Don Carlos (Genève) © Magali Dougados
Le parti pris n’est pas sans incidence sur l’interprétation musicale lorsque la scénographie met en péril le chant et que le cri se substitue à la note. Il ne faudrait pas que la voix d’Eve-Maud Hubeaux, flamboyante Eboli, soit sacrifiée sur l’autel du regietheater. La chanson du voile expose la souplesse acquise sur les bancs du bel canto quand, à l’inverse, le dramatisme des tableaux suivants la pousse à des excès expressionnistes et des éructations contraires aux règles du beau chant. On craint que son mezzo-soprano à terme n’en sorte pas indemne. Sans se plier à de telles extrémités, veillant au contraire à préserver l’égalité de son émission, Charles Castronovo est aussi mis à rude épreuve par l’écriture inconfortable de Carlos. Sur une ligne dont on perçoit les tensions et les limites, subsistent la sombre beauté du timbre et, dans les moments d’élégie, une douceur conforme à la fragilité de l’Infant. Grand Inquisiteur moins charbonneux que ne le veut la coutume, Liang Li s’incline face à la puissance de Dmitry Ulyanov, bien que ce dernier soit annoncé souffrant. De l’Escurial au Kremlin, il y a peu. C’est moins l’orgueil blessé de Philippe que l’âpre cruauté de Boris qui s’exprime au travers de ce chant taillé à la faucille et au marteau, dont les défauts d’intonation sont mis sur le compte de l’indisposition. Sans (encore) posséder l’exacte dimension du falcon voulu par Elisabeth, Rachel Willis Sørensen dépose aux pieds de la Reine l’étoffe d’un soprano lyrique incandescent, aux aigus vainqueurs, qu’ils soient dessinés à la pointe fine, dans l’adieu à la Comtesse d’Aremberg par exemple, ou lancés fièrement à larges traits lorsque la souveraine outragée prend le pas sur la femme sacrifiée. « Toi qui sus le néant des grandeurs de ce monde », son grand air du cinquième acte, est un des deux moments forts de la soirée, l’autre étant la mort de Posa. De tous, Stéphane Degout reste le seul à répondre aux impératifs de diction et de déclamation imposés par le choix de la version française. Le mélodiste transparaît derrière l’attention portée au mot tandis que la maîtrise du legato donne l’impression que chaque phrase est tracée d’une seule ligne, nette, claire, égale. C’est magnifique. Les membres du Jeune Ensemble – Ena Pongrac (Thibault), William Meimert (Un moine), Giulia Bolcato (La voix céleste) – semblent encore trop inexpérimentés pour des seconds rôles qui, en dépit de leur brièveté, demandent des chanteurs de premier plan.

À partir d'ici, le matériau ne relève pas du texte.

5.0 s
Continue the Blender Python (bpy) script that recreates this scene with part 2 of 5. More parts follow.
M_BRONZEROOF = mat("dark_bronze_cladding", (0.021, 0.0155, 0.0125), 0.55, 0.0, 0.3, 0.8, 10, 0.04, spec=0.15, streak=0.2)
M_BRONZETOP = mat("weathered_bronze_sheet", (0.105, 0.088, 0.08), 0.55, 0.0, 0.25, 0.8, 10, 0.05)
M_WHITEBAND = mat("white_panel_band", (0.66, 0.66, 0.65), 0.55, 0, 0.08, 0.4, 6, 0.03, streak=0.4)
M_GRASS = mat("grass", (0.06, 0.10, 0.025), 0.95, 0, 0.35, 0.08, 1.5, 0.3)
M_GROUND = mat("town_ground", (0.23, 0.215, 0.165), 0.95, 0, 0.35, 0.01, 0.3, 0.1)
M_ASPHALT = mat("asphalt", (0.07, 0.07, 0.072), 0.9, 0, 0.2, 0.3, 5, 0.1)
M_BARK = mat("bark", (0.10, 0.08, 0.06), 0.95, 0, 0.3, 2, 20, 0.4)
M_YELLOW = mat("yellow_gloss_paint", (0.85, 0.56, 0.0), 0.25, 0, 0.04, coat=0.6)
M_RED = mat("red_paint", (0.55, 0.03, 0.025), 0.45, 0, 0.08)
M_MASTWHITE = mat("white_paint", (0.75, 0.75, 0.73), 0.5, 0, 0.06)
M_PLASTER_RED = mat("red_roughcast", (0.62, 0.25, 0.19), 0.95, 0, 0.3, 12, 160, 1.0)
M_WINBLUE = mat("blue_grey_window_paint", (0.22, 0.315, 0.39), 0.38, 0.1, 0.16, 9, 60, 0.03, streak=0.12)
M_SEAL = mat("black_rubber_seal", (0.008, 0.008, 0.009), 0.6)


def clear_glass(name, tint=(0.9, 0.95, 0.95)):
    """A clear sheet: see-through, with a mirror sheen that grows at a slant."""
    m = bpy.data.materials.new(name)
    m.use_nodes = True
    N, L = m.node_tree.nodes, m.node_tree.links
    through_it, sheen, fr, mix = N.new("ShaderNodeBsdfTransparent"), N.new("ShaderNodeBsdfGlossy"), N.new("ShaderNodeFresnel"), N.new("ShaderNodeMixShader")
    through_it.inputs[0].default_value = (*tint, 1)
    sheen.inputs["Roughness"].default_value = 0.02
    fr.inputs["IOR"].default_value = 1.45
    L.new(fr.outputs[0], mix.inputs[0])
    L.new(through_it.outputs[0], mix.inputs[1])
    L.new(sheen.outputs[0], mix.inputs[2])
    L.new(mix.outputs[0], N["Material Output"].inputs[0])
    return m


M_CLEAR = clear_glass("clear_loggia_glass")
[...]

Marc Minkowski enfin inscrit sa direction dans la généalogie du grand opéra français, dont il est devenu un des premiers spécialistes. Mais Verdi avec Don Carlos ne veut-il pas se démarquer d’un modèle en voie en perdition pour opérer une espèce de syncrétisme – français par la forme, allemand par l’orchestre, italien par le chant ? D’où l’impression de ne pas trouver entièrement son compte dans cette lecture attentive aux chanteurs mais en mal de lyrisme et de contraste chez un chef qui nous a habitué à plus de théâtralité. Effet pervers de la mise en scène, des choix ne manquent pas d’interroger, telles l’insertion d’un numéro de ballet avant le 4e acte et la suppression dans une version voulue intégrale de la déploration sur la dépouille de Posa. Cette perplexité est renforcée par une certaine confusion chorale, notamment dans la scène monumentale de l’autodafé.